I would cook the shoulder first. Easier to reheat.
 
If you can't fit them in the same smoker, you won't be eating both tomorrow unless you go out and get another smoker. Shoulder will take 1 1/2- 2 hours per pound, ribs take 5-6 hours depending on type of ribs. Since you can't cook at the same time neither could be ready at the same time.

Cook your shoulder first, as it can be reheated easier. Then do the ribs. Get that shoulder going now though so you can free up your smoker for the ribs.
 
I thought I might be able to do baby back ribs in 3-4 hours and finish the pork shoulder in the oven...
 
How about some more information.

1. Type of smoker and temp you plan to run the pit?

2. How much does the Shoulder weigh?

3. bone in or boneless shoulder?

Your baby back ribs in a 225°-250° will take 4-5 hours. Your shoulder will take 1 1/2-2 hours per pound to reach an IT of 205°.  Then it will need a good 45min-1 hour rest wrapped in foil prior to pulling.
 
I am using a meco electric water smoker. The pork shoulder is 12 lbs total (its cut in half). The larger half has the bone in it. I put the pork shoulder in at 8:00am this morning.

It is actually having a little trouble keeping the temperature down in the smoker today, that has never happened before. I am wondering if the hickory chunks I am using are adding too much heat or something. I had to add more water, turn the element down and take the cover off a few times to keep it from getting to hot.

I was thinking I could take to pork off at 6 hours around 185-190F and then put it in foil in the oven for an hour. in the mean time that would give me 4.5 hours to do the ribs and the smoker would already be hot....
 
rabdu, I'd take the pork to 165 and then foil it and put it in the oven at 250 and then put your ribs right into the smoker at 225. This way both should be ready around the same time. If one beats the other, just foil it and put it in a cooler until the other catches up. Don't over complicate this when a simple solution is right in front of ya.

Don't forget the q-view!
 
 
I am using a meco electric water smoker. The pork shoulder is 12 lbs total (its cut in half). The larger half has the bone in it. I put the pork shoulder in at 8:00am this morning.

It is actually having a little trouble keeping the temperature down in the smoker today, that has never happened before. I am wondering if the hickory chunks I am using are adding too much heat or something. I had to add more water, turn the element down and take the cover off a few times to keep it from getting to hot.

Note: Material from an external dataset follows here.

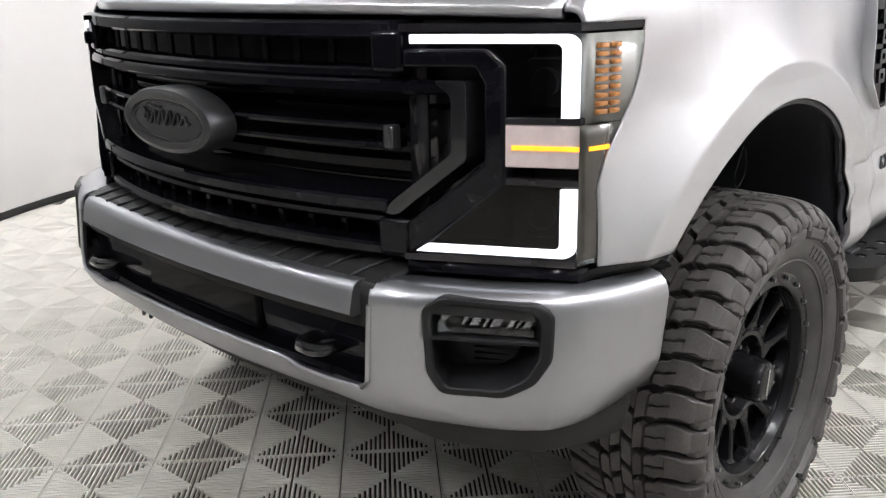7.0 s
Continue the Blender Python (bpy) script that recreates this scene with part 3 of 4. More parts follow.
def ws_point(u, v, d=0.0):
    """A point of the windshield: u across from -1 to 1, v up from 0 to 1, d outwards."""
    b = Vector((0.92 * u, 1.715 - 0.20 * (1 - u * u), 1.665 - 0.01 * u * u))
    t = Vector((0.815 * u, 2.40 - 0.10 * (1 - u * u), 2.128 + 0.035 * (1 - u * u)))
    p = b + (t - b) * v
    return p + Vector((0, -0.55, 0.83)) * (d + 0.012 * math.sin(v * math.pi))


ws = Shape().grid([[ws_point(u, v) for u in spaced(-1, 1, 33)] for v in spaced(0, 1, 17)])
ws_ob = part("windshield", ws, WINDSHIELD, truck, "large tinted windshield", orient=(0, -1, 1), solid=0.005)
ws_ob.visible_shadow = False
border = Shape()
for u0, u1, v0, v1 in ((-1, 1, 0, 0.045), (-1, 1, 0.975, 1.0), (-1.012, -0.955, 0, 1), (0.955, 1.012, 0, 1)):
    border.grid([[ws_point(u, v, 0.003) for u in spaced(u0, u1, 17)] for v in spaced(v0, v1, 9)])
part("windshield_border", border, GLOSS_BLACK, ws_ob, "black glass border", orient=(0, -1, 1), solid=0.003)
rear_glass = Shape().prism(rounded([(-0.62, 1.62), (0.62, 1.62), (0.58, 2.0), (-0.58, 2.0)], 0.05), lambda u, v, d: (u, 4.17 + d, v), 0.0, 0.006)
rear_pane = part("rear_window", rear_glass, GLASS_DARK, truck, "dark rear cab window", smooth=0)
rear_pane.visible_shadow = False
s = Shape().ring(rounded([(-0.80, 1.30), (0.80, 1.30), (0.72, 2.13), (-0.72, 2.13)], 0.05), rounded([(-0.62, 1.62), (0.62, 1.62), (0.58, 2.0), (-0.58, 2.0)], 0.05), lambda u, v, d: (u, 4.165 + d, v), -0.02, 0.008)
part("cab_back", s, PAINT, truck, "silver cab back panel")
s = Shape().box((0, 4.15, 1.0), (1.9, 0.04, 0.62))
part("cab_bulkhead", s, UNDERSIDE, truck)
s = Shape().box((0, 1.78, 1.15), (1.84, 0.06, 0.86)).box((0, 2.95, 0.74), (1.82, 2.4, 0.06))
part("cab_floor", s, DASH, truck, "dark cab floor and firewall")
# oval price-year sticker and paper stickers on the glass
ov = Shape()
ring = [(0.72 + 0.205 * math.cos(k * math.tau / 32), 0.915 + 0.080 * math.sin(k * math.tau / 32)) for k in range(32)]
ov.prism(ring, lambda u, v, d: ws_point(u, v, d), 0.004, 0.006)
part("year_sticker", ov, STICKER_YELLOW, ws_ob, "yellow oval sticker reading 2022", smooth=0)
vs, fs = letters("2022", 0.085, bold=0.001)
w = max(v[0] for v in vs)
s = Shape().add([ws_point(0.72 + (x - w / 2) * 1.45, 0.915 + (y - 0.029) * 1.7, 0.0075) for x, y, _ in vs], fs)
part("year_figures", s, SIGN_BLACK, ws_ob, "black figures 2022", orient=(0, -1, 1), smooth=0)
for (u0, u1, v0, v1), mat, nm in (((0.80, 0.93, 0.07, 0.135), STICKER_WHITE, "paper_sticker"), ((0.80, 0.865, 0.175, 0.235), STICKER_BLUE, "small_sticker")):
    s = Shape().prism([(u0, v0 + 0.012), (u1, v0), (u1 - 0.005, v1), (u0, v1 + 0.012)], lambda u, v, d: ws_point(u, v, d), 0.004, 0.0055)
    part(nm, s, mat, ws_ob, "small paper sticker on the glass", smooth=0)
for k in range(9):
    u = 0.815 + k * 0.011
    s = Shape().prism([(u, 0.092), (u + 0.005, 0.092), (u + 0.005, 0.112), (u, 0.112)], lambda u, v, d: ws_point(u, v, d), 0.0055, 0.0065)
    part("sticker_bar", s, SIGN_GREY, ws_ob, smooth=0)


def wiper(u0, u1, v0, v1, pivot):
    blade = Shape().tube([ws_point(u0 + (u1 - u0) * k / 10, v0 + (v1 - v0) * k / 10, 0.012) for k in range(11)], [0.006 + 0.004 * math.sin(k / 10 * math.pi) for k in range(11)], 6)
    w = part("wiper", blade, SATIN_BLACK, truck, "black windshield wiper at rest")
    a, b = ws_point(*pivot, 0.0), ws_point((u0 + u1) / 2, (v0 + v1) / 2, 0.028)
    arm = Shape().tube([a, a + Vector((0, -0.02, 0.03)), a.lerp(b, 0.5) + Vector((0, -0.012, 0.014)), b], [0.014, 0.013, 0.009, 0.007], 6)
    part("wiper_arm", arm, SATIN_BLACK, w)
    part("wiper_pivot", Shape().box(a + Vector((0, -0.015, 0.012)), (0.06, 0.035, 0.03)), SATIN_BLACK, w, bevel=0.006)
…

I was thinking I could take to pork off at 6 hours around 185-190F and then put it in foil in the oven for an hour. in the mean time that would give me 4.5 hours to do the ribs and the smoker would already be hot....
Since you have cut the shoulder in half, your target weight is now 6 pounds not 12. So your probably looking at 12 hours at 225-250.  I would keep the shoulder in the smoker until you need to put the ribs on.
 
 
rabdu, I'd take the pork to 165 and then foil it and put it in the oven at 250 and then put your ribs right into the smoker at 225. This way both should be ready around the same time. If one beats the other, just foil it and put it in a cooler until the other catches up. Don't over complicate this when a simple solution is right in front of ya.

Don't forget the q-view!
What he said.  Once you have wrapped, there is no magic in what heat source they finish in.